Quel internaute, à la recherche d'un trajet en train, n'a pas tapé SNCF sur Google pour tomber incrédule sur SNCF.com, un site institutionnel traitant de tout sauf de réservation de billets, ce service étant exclusif à Voyages-SNCF.com? Une manifestation de la complexité de l'organisation de l'entreprise que l'usager devait supporter sans rien y comprendre. Depuis début juillet, cette «bizarrerie» a disparu. S'émancipant du carcan corporate, le nouveau site SNCF.com prend (enfin!) en compte les besoins des clients et fournit, désormais, dès la page d'accueil des informations de voyages (horaires, réservation, info trafic...). Avec retard sur certains de ses concurrents...
Aux commandes de cette refonte, l'agence digitale Nurun France présidée par Antoine Pabst qui a remporté, en mars 2011, l'appel d'offres face à DDB Paris et Isobar après l'élimination de Digitas et Fullsix. «Le brief disait de faire le Google du rail, raconte David Marti, directeur associé chez Nurun en charge du newbiz. Notre approche de la "digital utility", c'est de satisfaire les besoins des utilisateurs, d'où notre recommandation de faire de SNCF.com, un hub qui centralise toutes les informations voyageurs, entreprises et publics institutionnels, tout en fluidifiant la relation de la marque avec les clients.» En cohérence avec SNCF.com, Nurun a également mené la refonte graphique de Voyages-SNCF.com, premier site e-commerce français (3 milliards d'euros de chiffre d'affaires).
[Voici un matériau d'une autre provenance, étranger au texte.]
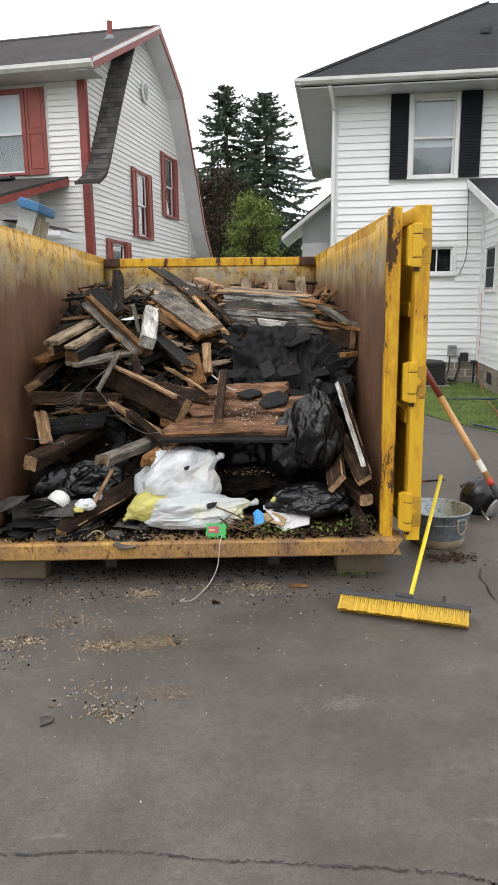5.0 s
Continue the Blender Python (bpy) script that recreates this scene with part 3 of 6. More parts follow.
# ---- the gambrel house with red trim ----
H1 = thing("gambrel_house", pose(-2.5, 15.2, 0, 0, 0, -12.5), "white sided gambrel house with brick-red shutters and trim", "house")
FRONT1 = turned("front", 0.0)
GABLE = turned("right", 0.0)
SUN_F = turned("front", -1.8)
WIN_UP = (-2.08, -1.30, 4.10, 5.50)
holes_front = [WIN_UP]
bm = bmesh.new()
wall_panels(bm, -7.5, 0.0, 0.0, 5.68, holes_front, 0.02, 0.18, "v")
part("front_wall", fuse(bm), WHITE, H1)
# gable profile: (v, z)
PROFILE = [(-0.50, 3.79), (-0.14, 3.98), (0.09, 4.28), (0.52, 4.99), (1.10, 5.92), (1.66, 6.73), (2.45, 7.20), (3.30, 7.66), (4.15, 7.20), (4.94, 6.73), (5.50, 5.92), (6.08, 4.99), (6.50, 4.22), (6.90, 3.60), (7.60, 2.90)]


def gable_span(z):
    def cross(points):
        for (va, za), (vb, zb) in zip(points, points[1:]):
            if min(za, zb) <= z <= max(za, zb):
                return va + (vb - va) * (z - za) / (zb - za)
        return None
    left = 0.0 if z < 5.6 else max(0.0, -0.5 + (z - 5.72) / 0.505 + 0.15)
    right = cross(PROFILE[7:])
    if z < 2.95:
        right = 6.6
    if z >= 7.66 or right is None:
        right = 3.3
    return left, min(right, 7.5)


g_holes = [(2.52, 3.16, 3.12, 4.48), (4.58, 5.24, 3.80, 5.20), (0.95, 1.62, 1.80, 2.84)]
bm = bmesh.new()
z = 0.0
while z < 7.5:
    lo, hi = gable_span(min(z + 0.05, 7.5))
    wall_panels(bm, lo, hi, z, z + 0.1, [h for h in g_holes if h[2] < z + 0.06 and h[3] > z + 0.04], -0.18, -0.02, "u")
    z += 0.1
for piece in stretches(fuse(bm)):
    part("gable_wall", piece, WHITE, H1)
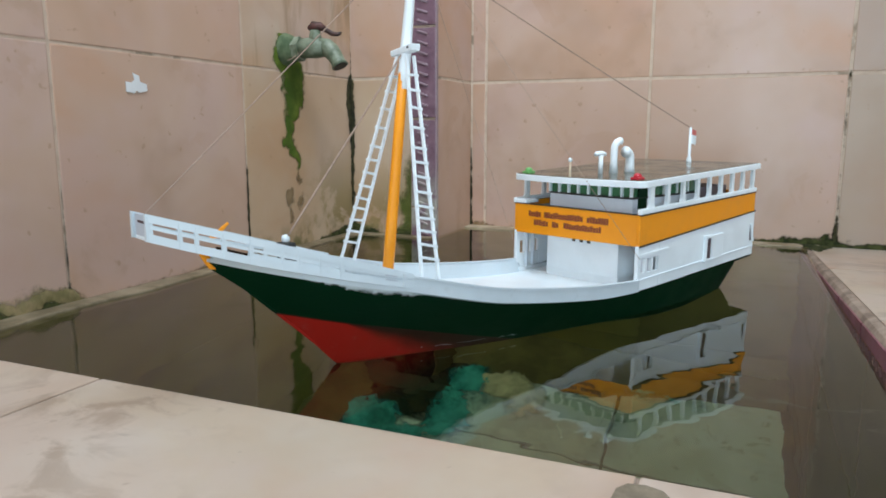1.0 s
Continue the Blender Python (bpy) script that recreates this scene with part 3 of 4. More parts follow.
def mast_y(z):
    return -0.001 - 0.024 * (z - 0.07)


mast = part("mast", tube([(mast_x(z), mast_y(z), z) for z in (0.05, 0.10, 0.18, 0.238)], [0.0048, 0.0048, 0.0045, 0.0042], 16), M_ORANGE, boat, "orange lower mast", True)
part("topmast", tube([(mast_x(z) - 0.0008, mast_y(z), z) for z in (0.225, 0.237, 0.26, 0.32, 0.365)], [0.0048, 0.0050, 0.0047, 0.0038, 0.0028], 16), M_WHITE, mast, "white upper mast", True)
cx, cy = mast_x(0.257), mast_y(0.257)
collar = part("crosstree", hexa([(cx - 0.0042, cy - 0.0138, 0.2520), (cx + 0.0046, cy - 0.0138, 0.2520), (cx + 0.0050, cy + 0.0138, 0.2555), (cx - 0.0046, cy + 0.0138, 0.2555),
                                 (cx - 0.0046, cy - 0.0142, 0.2570), (cx + 0.0050, cy - 0.0142, 0.2570), (cx + 0.0054, cy + 0.0142, 0.2612), (cx - 0.0050, cy + 0.0142, 0.2612)], 0.0010), M_WHITE, mast)
part("pin", tube([(cx - 0.0056, cy + 0.010, 0.2582), (cx + 0.0060, cy + 0.010, 0.2582)], 0.0010, 8), M_BLACK, collar)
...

Privilégier l'exigence du client
Simplicité et simplification ont guidé le travail de l'agence et de SNCF tant au niveau de l'architecture de l'information (menu intuitif) que sur le plan graphique (interface épurée et fluide pour ordinateur, tablette, mobile) et éditorial (choix du vocabulaire, hiérarchisation des sujets...). Le site renvoie à trois univers: Voyageurs (sur lequel on arrive par défaut), Entreprises et collectivités, et Groupe. Les pages sont conçues en deux espaces: à gauche, la partie fonctionnelle imaginée comme une télécommande, à droite la zone d'expression de la marque modulable. «D'abord, on rend service aux utilisateurs afin qu'ils soient, ensuite, en capacité d'écouter d'autres messages de la marque», justifie David Marti. Dans chaque univers, «la télécommande» met à disposition les fonctionnalités correspondant aux besoins exprimés par les usagers: billets, info trafic, tarification, dialogue dans Voyageurs; partenaires du fret et offres BtoB, notamment à l'international dans Entreprises; offres d'emploi et métiers dans Groupe.
«SNCF.com est l'expression de la décision stratégique prise courant 2010-2011 de construire une nouvelle plate-forme de marque autour de l'unique bannière SNCF et de privilégier l'exigence du client», explique Patrick Ropert, directeur de la communication du groupe depuis avril 2010. On imagine les frustrations à gérer à l'interne... «Dans les années 1990-2000, le groupe a fait émerger des marques, poursuit-il. Aujourd'hui, ce morcellement affaiblit notre visibilité, et dans un environnement concurrentiel et de crise, l'enjeu est de capitaliser sur la marque unique SNCF porteuse de valeurs de réassurance (sécurité, fiabilité, fierté...) et de modernité.» L'aspect patrimonial est valorisé sur le site, avec un volet histoire et une galerie de portraits des présidents.
Cette nouvelle posture entraîne la disparition d'Intercités, TGV, TER, Transilien en tant que marques. Sur le Web, «ces produits de SNCF» vont être progressivement réintégrés au sein de SNCF.com et Voyages-SNCF.com. Patrick Ropert a également entrepris un travail sur le récit de la marque, en étant notamment partenaire d'un documentaire (Canal +) et d'un ouvrage sur l'histoire du train à paraître. «Le mythe du voyage est accaparé par les marques de luxe, note-t-il. A SNCF de se le réapproprier.» Le chantier du design est également en cours (aménagement des gares, livrée des trains...) à l'instar de la sémantique. Une charte établie avec l'Institut de la qualité de l'expression irriguera les formations des 240 000 salariés, «tous ambassadeurs de la marque SNCF», souligne Patrick Ropert.